Brocade’s IT department found that meeting the military’s demands regarding IPv6-enabling its Web site wasn't that difficult.
Brocade put a pair of its ADX load balancers in front of its Web site to allow incoming IPv6 users to access its IPv4-based content. This pair of load balancers – which would cost around $26,000 -- allowed Brocade to IPv6-enable its Web site, DNS services and mail server.
"If a native v6 client would connect to us, they would hit our front-end v6 virtual server and that would get load balanced across our native v6 servers. We dual-stack some of our Web servers to make that happen," Brown said. "We ran into a couple instances where we couldn’t do native v6 on DNS … so we used a simple-source [network address translation.]"
Brown said Brocade has seen no impact on its Web site performance as a result of supporting IPv6 traffic. "We have seen zero increase in overhead, and no measurable increase in latency," he added.
Brown concedes that Brocade's Web site isn’t that complex. Most of the content is static pages with product information. Currently, the Web site attracts a few hundred IPv6-based users per week.
Broersma called Brocade "a shining example" of the commitment to IPv6 that he wants to see from other DREN suppliers.

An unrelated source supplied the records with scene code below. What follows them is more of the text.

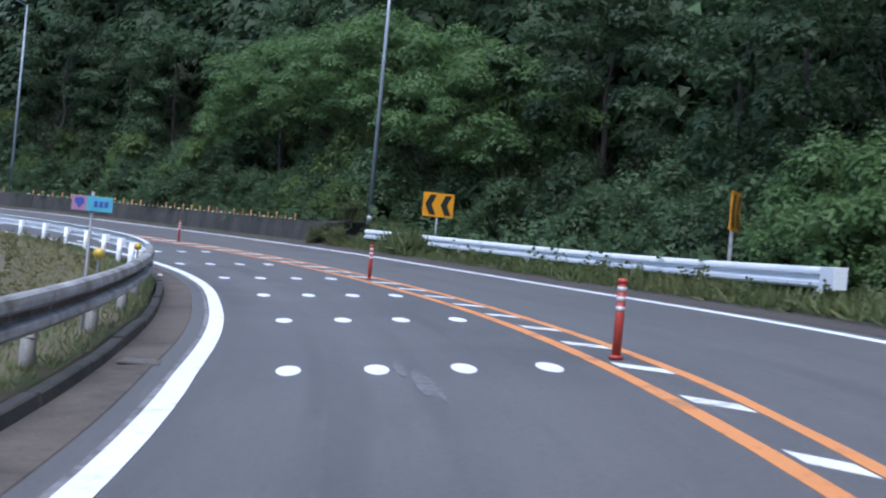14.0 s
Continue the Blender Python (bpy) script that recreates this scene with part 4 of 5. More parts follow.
def sprays(centres, out, n, length, leaf, rng, pairs=5, droop=0.35, pad=False):
    """Stems of paired leaflets that grow outwards from each centre."""
    k = len(centres) * n
    c = np.repeat(centres, n, 0)
    o = np.repeat(out, n, 0)
    if pad:
        w = rng.uniform(0, 2 * math.pi, k)
        d = np.stack([np.cos(w), np.sin(w), rng.uniform(-0.25, 0.55, k)], 1) + o * 0.35
        c = c + rng.normal(size=(k, 3)) * np.array([0.35, 0.35, 0.16]) * length
    else:
        d = unit(o * 0.9 + rng.normal(size=(k, 3)) * 0.75)
        d[:, 2] -= droop * rng.random(k)
    d = unit(d)
    ln = length * rng.uniform(0.6, 1.25, k)
    sd = unit(np.cross(d, np.array([0, 0, 1.0]) + rng.normal(size=(k, 3)) * 0.35))
    up = np.cross(sd, d)
    pts, ax, nm, sz = [], [], [], []
    for j in range(pairs):
        t = (j + 0.7) / pairs
        for sgn in (-1, 1):
            pts.append(c + d * (ln * t)[:, None] - np.array([0, 0, 1.0]) * (droop * 0.35 * ln * t * t)[:, None])
            ax.append(unit(sd * sgn * 0.85 + d * 0.55 - up * 0.25 + rng.normal(size=(k, 3)) * 0.15))
            nm.append(up + rng.normal(size=(k, 3)) * 0.22)
            sz.append(leaf * rng.uniform(0.7, 1.2, k) * (1.15 - 0.5 * abs(t - 0.45)))
    return leaf_quads(np.concatenate(pts), np.concatenate(ax), unit(np.concatenate(nm)), np.concatenate(sz))


def tube(path, radii, n=7):
    path = np.asarray(path, float)
    v, f = [], []
    for i, p in enumerate(path):
        d = unit(path[min(i + 1, len(path) - 1)] - path[max(i - 1, 0)])
        a = unit(np.cross(d, (0.31, 0.95, 0.05)))
        b = np.cross(d, a)
        for j in range(n):
            w = 2 * math.pi * j / n
            v.append(p + radii[i] * (a * math.cos(w) + b * math.sin(w)))
    for i in range(len(path) - 1):
        for j in range(n):
            f.append((i * n + j, i * n + (j + 1) % n, (i + 1) * n + (j + 1) % n, (i + 1) * n + j))
    return v, f


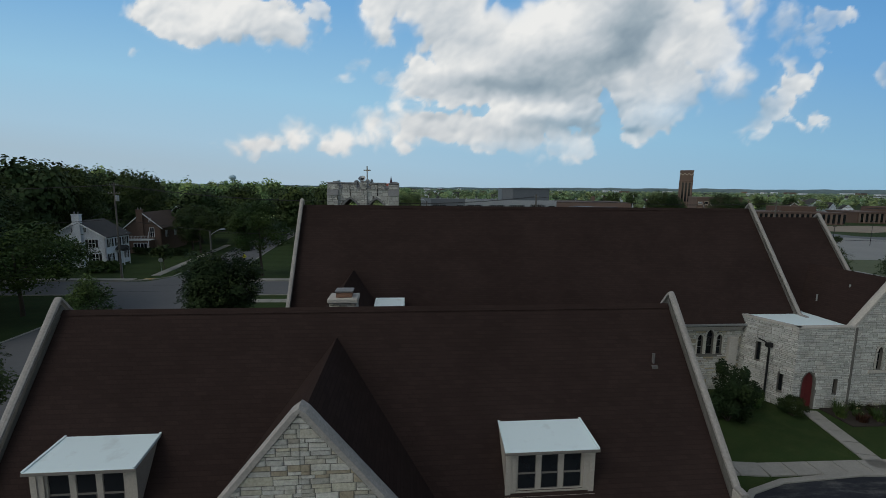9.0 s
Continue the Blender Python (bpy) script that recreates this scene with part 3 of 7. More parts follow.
def sash_window(parent, wall, u, z0, z1, hw, lights=3, inset=0.16, blind=0.0, frame=M_WOODTRIM, mull=0.19, sill=True):
    """A bank of double-hung sashes in an opening of a wall."""
    win = holder("window", parent)
    fb = B()
    m, n = wall.at(0, 0), -wall.n

    def bar(u0, u1, a, b, d0, d1):
        prism(fb, [wall.at(u0, a, -d0), wall.at(u1, a, -d0), wall.at(u1, b, -d0), wall.at(u0, b, -d0)], n * (d1 - d0))

    f = 0.065
    bar(u - hw, u + hw, z1 - f, z1, 0.05, inset + 0.06)
    bar(u - hw, u + hw, z0, z0 + f, 0.05, inset + 0.06)
    step = 2 * hw / lights
    for k in range(lights + 1):
        c = u - hw + step * k
        w = f if k in (0, lights) else mull
        c0 = c if k == 0 else (c - w if k == lights else c - w / 2)
        bar(c0, c0 + w, z0 + f, z1 - f, 0.06, inset + 0.06)
    zm = z0 + (z1 - z0) * 0.46
    part("frame", fixn(fb), frame, win)
    for k in range(lights):
        a = u - hw + step * k + (f if k == 0 else mull / 2)
        b = u - hw + step * (k + 1) - (f if k == lights - 1 else mull / 2)
        for lo, hi, dd in ((z0 + f, zm, 0.05), (zm, z1 - f, 0.02)):
            sb = B()
            s, d = 0.022, inset - dd
            for u0, u1, p, q in ((a, b, lo, lo + s), (a, b, hi - s, hi), (a, a + s, lo + s, hi - s), (b - s, b, lo + s, hi - s)):
                prism(sb, [wall.at(u0, p, -d), wall.at(u1, p, -d), wall.at(u1, q, -d), wall.at(u0, q, -d)], n * 0.04)
            part("sash", fixn(sb), M_SASH, win)
            pb = B()
            prism(pb, [wall.at(a + s, lo + s, -d - 0.015), wall.at(b - s, lo + s, -d - 0.015), wall.at(b - s, hi - s, -d - 0.015), wall.at(a + s, hi - s, -d - 0.015)], n * 0.008)
            part("pane", fixn(pb), M_BLIND if (blind and lo == zm and RNG.random() < blind) else M_GLASS, win)
    if sill:
        sb = B()
        prism(sb, [wall.at(u - hw - 0.12, z0 - 0.22, 0.10), wall.at(u + hw + 0.12, z0 - 0.22, 0.10), wall.at(u + hw + 0.12, z0 - 0.05, 0.10), wall.at(u - hw - 0.12, z0 - 0.05, 0.10)], n * 0.28)
        part("sill", fixn(sb), M_TRIM, win)
    return win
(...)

"If you’ve IPv6 enabled your corporate Web services using your own products, then you’re putting your reputation on the line…That says a lot," Broersma says. "For me, it’s a fantastic filter for whatever tech companies are in the lead….I’m able to weed out and not waste a lot of time on companies that aren’t taking future technology seriously. I probably don’t want those companies on my network."